Posthumous award for great composer, Queen Salote Tupou III [1]
Thursday, May 23, 2019 - 13:14. Updated on Thursday, May 23, 2019 - 13:21.
A Lifetime Achievement Award will be posthumously presented to Polynesia’s great composer, the late Queen Sālote Tupou lll, at tonight’s Pacific Music Awards to be held at the Sir Woolf Fisher Arena Vodafone Events Centre, in Manukau City, New Zealand.
The Pacific Music Awards Trust announced that the Manukau Institute of Technology Lifetime Achievement Award will be received by a grandchild of Queen Sālote, Princess ‘Ofeina ‘e he Langi Fakafānua at the 15th Pacific Music Awards event.
Queen Sālote who reigned for over 47 years from 1918 to 1965 composed more than one hundred songs, lullabies, recitals, and laments, and most notably Tonga's great dances the Lakalaka and Mā‘ulu‘ulu.
“The Pacific Music Awards acknowledges Her Majesty Queen Sālote's huge contribution to the preservation and creative use of the Tongan language and recognises her as a celebrated writer of poetry and song,” the announcement stated. The queen “possessed unrivalled knowledge of genealogies, traditions of Tongan customs and a strong sense of duty and love for her people of Tonga, which also meant strong connections and responsibilities to the South Pacific region.”
“Her compositions of Tongan music continue to inspire a new generation, now aware of our rich past and to our shared futures.”
Queen Sālote’s music continues to be played by string bands and well-known artists in many places, and her legacy lives on through her music and poetry.
There will be a special tribute performance to the late Queen Sālote tonight, which is a collaboration by Rewaken, John Pulu, Tongan Creatives and Lomipeau Aotearoa, alongside live music from Adeaze, Poetik Melodownz, Razé, Tree, Punialava’a, Jaro Local and Tomorrow People.
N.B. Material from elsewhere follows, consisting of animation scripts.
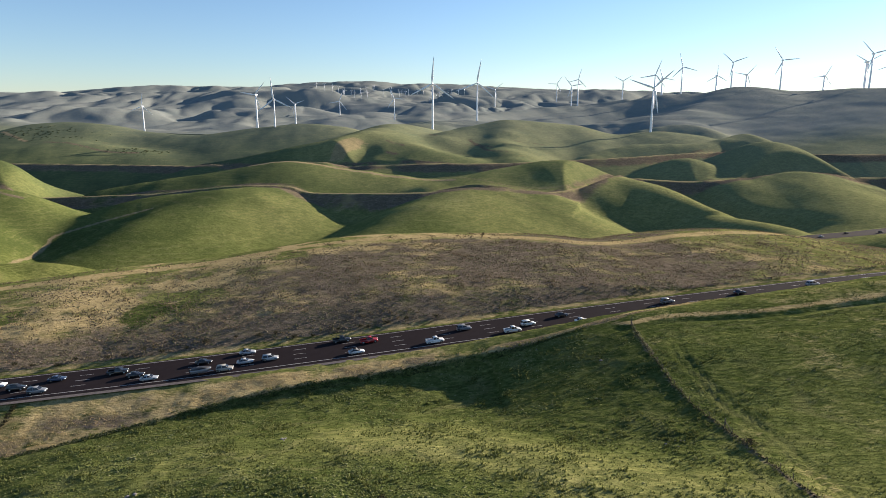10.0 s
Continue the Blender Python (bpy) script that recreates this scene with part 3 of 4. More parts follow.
    dry = np.maximum(dry, 0.95 * (1 - smoothstep(0.6, 1.8, np.abs(d - 3.4))) * smoothstep(50, 58, X) * (Y < 300))
    dry = np.maximum(dry, (0.62 + 0.2 * blotch) * smoothstep(20.5, 17.5, -dr) * smoothstep(12.5, 14, -dr) * smoothstep(44, 56, X) * (Y < 320))
    # a raw cut on the hill under the turbines, and bare spots in the pasture
    d, z, s = along(X, Y, rounded([(-96, 1040, 0), (-116, 1008, 0), (-124, 985, 0), (-127, 966, 0)], 3))
    raw = smoothstep(-1, 2, d) * (1 - smoothstep(20, 30, d + 9 * blotch + 4 * fbm(X, Y, 12, 57, 2))) * (s > 0) * smoothstep(962, 970, Y) * (1 - smoothstep(1028, 1040, Y))
    dry = np.maximum(dry, 0.5 * raw)
    bare = np.maximum(bare, 0.55 * raw)
    # bare scars and trails on the turbine hills
    for line, half, much in HILL_TRAILS:
        d, z, s = along(X, Y, line)
        weed = np.maximum(weed, much * (1 - smoothstep(half, half + 2.5, np.abs(d) + 1.5 * blotch)))
    # a cut track round the far left hill, its shadow painted with the weed tone
    d, z, s = along(X, Y, rounded([(-670, 1247, 0), (-640, 1238, 0), (-604, 1216, 0), (-573, 1203, 0), (-542, 1188, 0), (-511, 1185, 0), (-481, 1187, 0)], 3))
    weed = np.maximum(weed, 0.8 * (1 - smoothstep(2.5, 5, np.abs(d))))
    for bx, by, br in ((91, 172, 5), (97, 135, 4), (-32.5, 151, 3), (12.8, 106, 2.2), (-10.6, 128, 2.0), (-52, 175.6, 4), (135, 174, 6), (84, 208, 3)):
        bare = np.maximum(bare, 0.3 * (1 - smoothstep(0.4, 1.2, np.hypot((X - bx) / br, (Y - by) / br) + 0.3 * blotch)))
    # share of the haze-coloured tone, growing with distance and to the right
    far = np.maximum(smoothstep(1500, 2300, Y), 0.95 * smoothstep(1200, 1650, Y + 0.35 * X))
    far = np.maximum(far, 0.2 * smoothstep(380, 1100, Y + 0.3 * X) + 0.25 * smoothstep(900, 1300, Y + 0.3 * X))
    # past the highway the tone is also shifted by place for haze and light
    grass_tone = np.where(Y < 300, 0.24 + 0.3 * blotch + 0.06 * smoothstep(135, 165, Y) * (1 - smoothstep(-30, 10, X)) + 0.08 * smoothstep(56, 90, X), 0.72 + 0.4 * patch - 0.8 * smoothstep(-60, -300, X) + 0.4 * smoothstep(120, 260, X) + 0.3 * smoothstep(-120, -190, X) * (Y < 480) + 0.5 * smoothstep(90, 140, X) * (Y < 420))
    d, z, s = along(X, Y, NEAR_CROWN)
    # lit crown and dimmer flanks of the near hill painted into the grass tone
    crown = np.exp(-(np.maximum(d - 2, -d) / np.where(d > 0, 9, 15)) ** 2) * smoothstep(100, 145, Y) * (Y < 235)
    shaded_side = smoothstep(6, 20, d) * (Y < 235) * (X < 72)
    grass_tone = grass_tone + 1.4 * crown * (1 - 0.75 * smoothstep(0, -40, X)) - 0.24 * shaded_side - 0.45 * smoothstep(-10, -24, d) * (Y < 235) * (X < 40)
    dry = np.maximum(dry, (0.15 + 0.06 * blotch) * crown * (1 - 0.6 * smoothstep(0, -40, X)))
    # sunlit valley floor painted paler
    grass_tone = grass_tone + 0.4 * (Y > 560) * (Y < 760) * smoothstep(230, 300, X)
    grass_tone = grass_tone + 0.7 * smoothstep(9, 10.5, -dr) * (1 - smoothstep(14, 19, -dr)) * (dv > -1) * (Y > 200)
    dry = np.maximum(dry, smoothstep(400, 1400, Y) * 0.08)
    dry = np.maximum(dry, smoothstep(55, 100, X) * (Y < 250) * (0.25 + 0.1 * blotch))
    return dict(dry=dry, weed=weed, bare=bare, far=far, grass_tone=np.clip(grass_tone, 0, 1 + 0.4 * crown), close=1 - 0.36 * smoothstep(380, 620, Y) - 0.28 * smoothstep(850, 1300, Y))


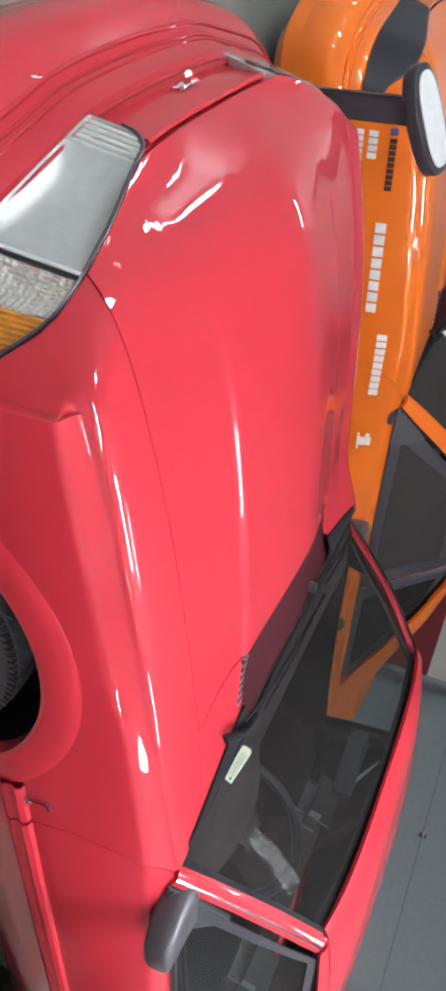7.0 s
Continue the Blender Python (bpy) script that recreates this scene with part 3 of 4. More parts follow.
FRONT = [(0, -0.872), (0.22, -0.864), (0.30, -0.854), (0.36, -0.840), (0.48, -0.812), (0.60, -0.780), (0.70, -0.722), (0.758, -0.65), (0.785, -0.58)]


def frame_band(pane, c, side, inset):
    """A flat black surround on a four-cornered window."""
    loop = [(0, v) for v in np.linspace(0, 1, 9)] + [(u, 1) for u in np.linspace(0, 1, 9)][1:] + [(1, v) for v in np.linspace(1, 0, 9)][1:] + [(u, 0) for u in np.linspace(1, 0, 9)][1:]
    rows = []
    for u, v in loop:
        row = []
        for k in (1 - 2 * inset, 1 - inset, 1.02):
            uu, vv = 0.5 + (u - 0.5) * k, 0.5 + (v - 0.5) * k
            p = lerp(lerp(c[0], c[1], uu), lerp(c[3], c[2], uu), vv)
            b = 0.014 * (4 * uu * (1 - uu) + 4 * vv * (1 - vv)) * 0.5
            row.append((p[0] + side * (b + 0.005), p[1], p[2]))
        rows.append(row)
    part("window_frame", sheet(rows, 0.004), SATIN, pane, "black window surround")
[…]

The Pacific Music Awards debuted at Pasifika Festival in March 2005.The awards committee formed a Charitable Trust to organise and host the awards, to acknowledge the success of Pacific artists, celebrate and promote excellence in Pacific music and encourage young Pacific musicians to aspire to a higher level of achievement.
Book
The compositions of Queen Sālote were translated by Dr Melenaite Taumoefolau of the University of Auckland and published by Vava‘u Press in 2004. The 448 pages book Songs & Poems of Queen Sālote, in Tongan and English, included essays by Princess Nanasipau‘u Tuku‘aho (now Queen Nanasipau‘u), the late Dr Elizabeth Wood-Ellem and Dr Adrienne L. Kaeppler. “Tonga’s rich heritage captured in sung poetry and dance, is a touchstone for all Tongans who feel that their history and culture should be perpetuated,” wrote the book's Presenters.
Vava‘u Press in Tonga announced this week that a small-run reprint of the book is currently at press and will be published in Tonga in September.